Accepting change is rarely easy and always inevitable. On a good day, one can be extremely rational and philosophical about how major transitions in life affect the family status quo; but one cannot avoid the emotional effects. When change occurs, thoughts and feelings run the gamut and this is clearly the case in our family as our oldest daughter leaves home and moves off to college, and we, as parents, struggle with the mixed emotions of letting go. The pressure and stress of your child leaving home is jarring to the entire family. As it is true for most things in our society today pertaining to our children, going off to college is a major ordeal. In fact, getting into college has become a big time business where ACT/SAT preparation classes, private guidance counselors, and multiple college visits and tours are the norm. College entry is more competitive and intense than it has ever been! It is no wonder the students feel the incredible pressure to do the right thing and succeed, while at the same time, it is not surprising that parents feel an overbearing attachment to the process and to their child’s success. This becomes even a more alarming set of expectations when you consider the fact that less than half of the students who begin a four year college graduate. All these factors, as well as many other socio-political nuances, are directly impacting the family psyche and has evolved into a standard where the process of going off to college is clearly different than even a generation ago!

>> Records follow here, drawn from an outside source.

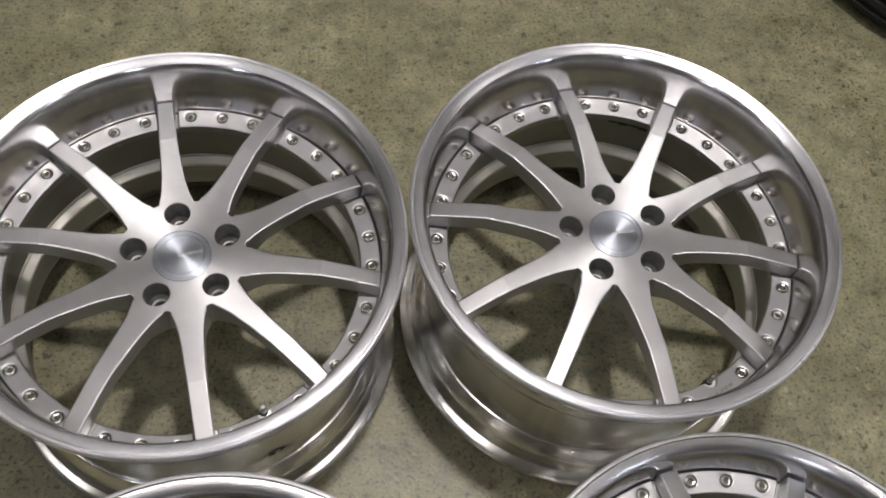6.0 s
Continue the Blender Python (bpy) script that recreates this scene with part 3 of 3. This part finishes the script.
slab("floor", (-6, -6, -0.1), (6, 9, 0), M_FLOOR, "worn olive-grey concrete floor with dark flecks")
slab("ceiling", (-6.2, -6.2, CEIL), (6.2, 9.2, CEIL + 0.1), M_CEIL, "plain grey workshop ceiling")
slab("wall_north", (-6.2, 9, -0.1), (6.2, 9.2, CEIL), M_WALL, "plain painted workshop wall")
slab("wall_south", (-6.2, -6.2, -0.1), (6.2, -6, CEIL), M_WALL, "plain painted workshop wall")
slab("wall_east", (6, -6, -0.1), (6.2, 9, CEIL), M_WALL, "plain painted workshop wall")
slab("wall_west", (-6.2, -6, -0.1), (-6, 9, CEIL), M_WALL, "plain painted workshop wall")


def fluorescent(x, y, tube_mat):
    """A twin-tube ceiling fitting, hung below the ceiling."""
    root = new("ceiling_lamp")
    root.matrix_basis = pose(x, y, LAMP_Z, 0, 0, 90)
    tagged(root, "white twin-tube fluorescent fitting hung under the ceiling", "lamp", "ceiling lamps")
    bm = bmesh.new()
    bmesh.ops.create_cube(bm, size=1.0)
    for v in bm.verts:
        v.co = Vector((v.co.x * 1.26, v.co.y * (0.06 if v.co.z > 0 else 0.10), v.co.z * 0.06 + 0.07))
    part("housing", finish(bm, "housing", M_WALL, 30, False), root)
    for side in (-0.055, 0.055):
        bm = bmesh.new()
        bmesh.ops.create_cone(bm, cap_ends=True, segments=16, radius1=0.016, radius2=0.016, depth=1.2, matrix=Matrix.Rotation(radians(90), 4, "Y"))
        part("tube", finish(bm, "tube", tube_mat, 40, False), root, pose(0, side, 0))


# rows of fittings across the workshop, cooler ones behind
for lx in (-2.45, -0.6, 1.25, 3.1, 4.95):
    for ly in (0.3, 3.8, 7.2):
        fluorescent(lx, ly, M_TUBE_OLD if ly < 1 else M_TUBE_FAR)
for lx in (-2.4, 0.72, 3.8):
    fluorescent(lx, -2.8, M_TUBE_COOL)


def pendant(x, y, z):
    """A dished workshop lamp on a cable, with a round frosted disc."""
    root = new("pendant_lamp")
    root.matrix_basis = pose(x, y, z)
    tagged(root, "grey dished pendant lamp with a round glowing disc", "lamp")
    bm = bmesh.new()
    revolve(bm, [(0.090, 0.0), (0.150, -0.010), (0.156, -0.008), (0.152, 0.004), (0.125, 0.050), (0.075, 0.085), (0.040, 0.100), (0.036, 0.160), (0.010, 0.170),
                 (0.010, 0.150), (0.030, 0.150), (0.034, 0.095), (0.070, 0.078), (0.088, 0.030)], 48)
    bmesh.ops.recalc_face_normals(bm, faces=bm.faces)
    part("shade", finish(bm, "shade", M_WALL, 30, False), root)
    bm = bmesh.new()
    rings = revolve(bm, [(0.089, 0.012), (0.089, 0.002), (0.070, -0.002), (0.035, -0.004), (0.004, -0.005)], 40, closed=False)
    bm.faces.new(rings[-1])
    bmesh.ops.recalc_face_normals(bm, faces=bm.faces)
    part("disc", finish(bm, "disc", M_DISC, 40, False), root, None, "glowing frosted disc")
    bm = bmesh.new()
    revolve(bm, [(0.0001, 0.165), (0.004, 0.165), (0.004, CEIL - z), (0.0001, CEIL - z)], 10, closed=False)
    part("cable", finish(bm, "cable", M_RUBBER, 40, False), root, None, "black cable")


pendant(0.42, 0.72, 2.95)


def tyre(cx, cy, rad, tall):
    """A black tyre lying flat."""
    root = new("tyre")
    root.matrix_basis = pose(cx, cy, 0)
    tagged(root, "black rubber car tyre lying on the concrete floor", "tyre")
    h = tall
    side = [(rad - 0.125, 0.030), (rad - 0.118, 0.012), (rad - 0.09, 0.002), (rad - 0.055, 0.0), (rad - 0.026, 0.008), (rad - 0.008, 0.024)]
    tread = [(rad - 0.001, 0.04)] + [(rad - 0.007 if g else rad, z) for z0 in np.linspace(0.05, h - 0.05, 5) for g, z in ((0, z0 - 0.011), (1, z0 - 0.010), (1, z0 + 0.002), (0, z0 + 0.003))] + [(rad - 0.001, h - 0.036)]
    up = [(r, h - z) for r, z in reversed(side)]
    back = [(rad - 0.118, h - 0.036), (rad - 0.06, h - 0.03), (rad - 0.03, h * 0.5), (rad - 0.06, 0.03), (rad - 0.118, 0.036)]
    bm = bmesh.new()
    revolve(bm, side + tread + up + back, 96)
    bmesh.ops.recalc_face_normals(bm, faces=bm.faces)
    part("casing", finish(bm, "casing", M_RUBBER, 30, False), root)


tyre(1.345, 1.285, 0.32, 0.205)
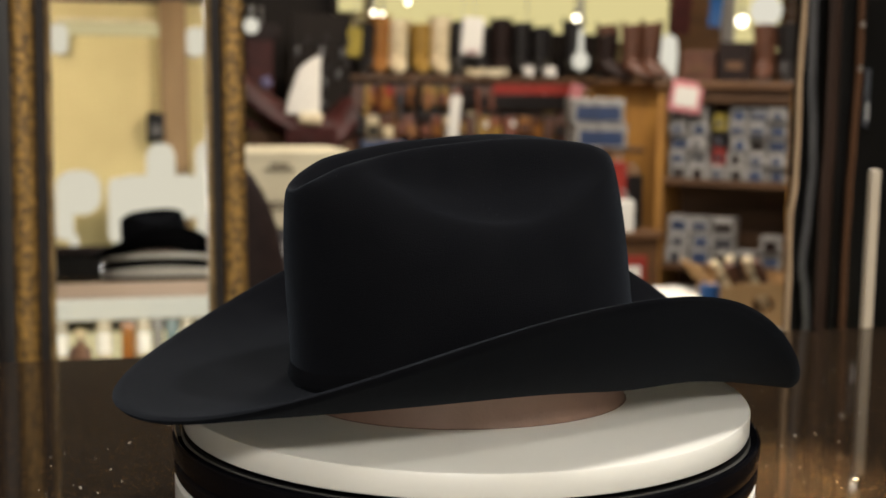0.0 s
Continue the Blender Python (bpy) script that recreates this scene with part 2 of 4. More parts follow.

I do believe, however, the feelings related to kids leaving home and parents letting go are relatively the same and similar from one generation to the next. I recently asked my oldest daughter to help me write this newsletter by sharing her thoughts and feelings about going off to college. She writes:

Dear Mom and Dad,

Well, what can I say? Today’s the 15th, and I’m off for college in exactly three days. Crazy, huh? I sure think so. Truthfully, I’m kind of scared. Well, actually, that’s an understatement—I’m really scared. For the past three years of high school I hated it, and all I could think about was how I needed to get away and as far away from high school as soon as possible. But now that I only have three days left here, I realize that I am in no rush to leave home. It’s hard because I have lived for this moment to go off to college for so long, so now I just feel like I have missed out on so much. I mean, the whole time I sat around and prayed for my own freedom, I was 100% reliant on you as well. I mean, I just learned how to do laundry; I still can hardly cook; when the computer breaks I come to you; I ask for money all the time; and when I’m sick I act like a helpless child. And trust me, I know it isn’t wrong that I have been dependent on you for the last 18 years, but it’s the most peculiar feeling to know that in four days those luxuries—which have been the norm—are hundreds of miles away. I just don’t know if I’m ready? It just seems like I am way too dependent to make the leap to total freedom 24 hours a day; and that scares me. So I just feel like all these bad things are going to happen to me once I leave, and if you ask me what these things are, I have no idea! Everything ahead of me just seems to be a big blur, like a huge drop at the end of a cliff. And I know once I’m off the end of the cliff, I’ll be fine, but it’s the initial jump that I am terrified of. Now don’t think I am a frantic mess or anything, because I said that I know I’ll be fine, and I do actually know that. You have modeled confidence, patience, and wisdom that once I am on my own, I will know how to truly embrace. And I’m thinking that it is those qualities that matter, not whether I can do laundry or not. So, thank you. Thank you for being my role models. I love you dearly…and REMEMBER: I am ONLY 6 ½ hours away!

Love, Your Daughter

My daughter’s letter, eerily, reminds me of the feelings I had when I went off to college. I was scared! I remember being alone for the first time in my dorm room, with tears unexpectedly dripping down my cheeks, and feeling the most alone I have ever in my life. I didn’t know what to think or what to do. At that moment, all I can remember is feeling totally numb. Was I on that same “cliff” my daughter wrote about in her letter? As a parent you learn that you need to let your children climb their own mountains and face their own cliffs.

The child’s “leaving home” and the parent’s “letting go” is an intimate battle of emotions which doesn’t have a preset outcome. The battle is not new and it will forever speak to the common heart of the parent-child relationship.

Life comes a day at a time, a drop at a time, a meal at a time, a card off the deck, always one at a time. A breath at a time, a smile at a time, a click off the clock, always one at a time. Parents then children, one generation at a time.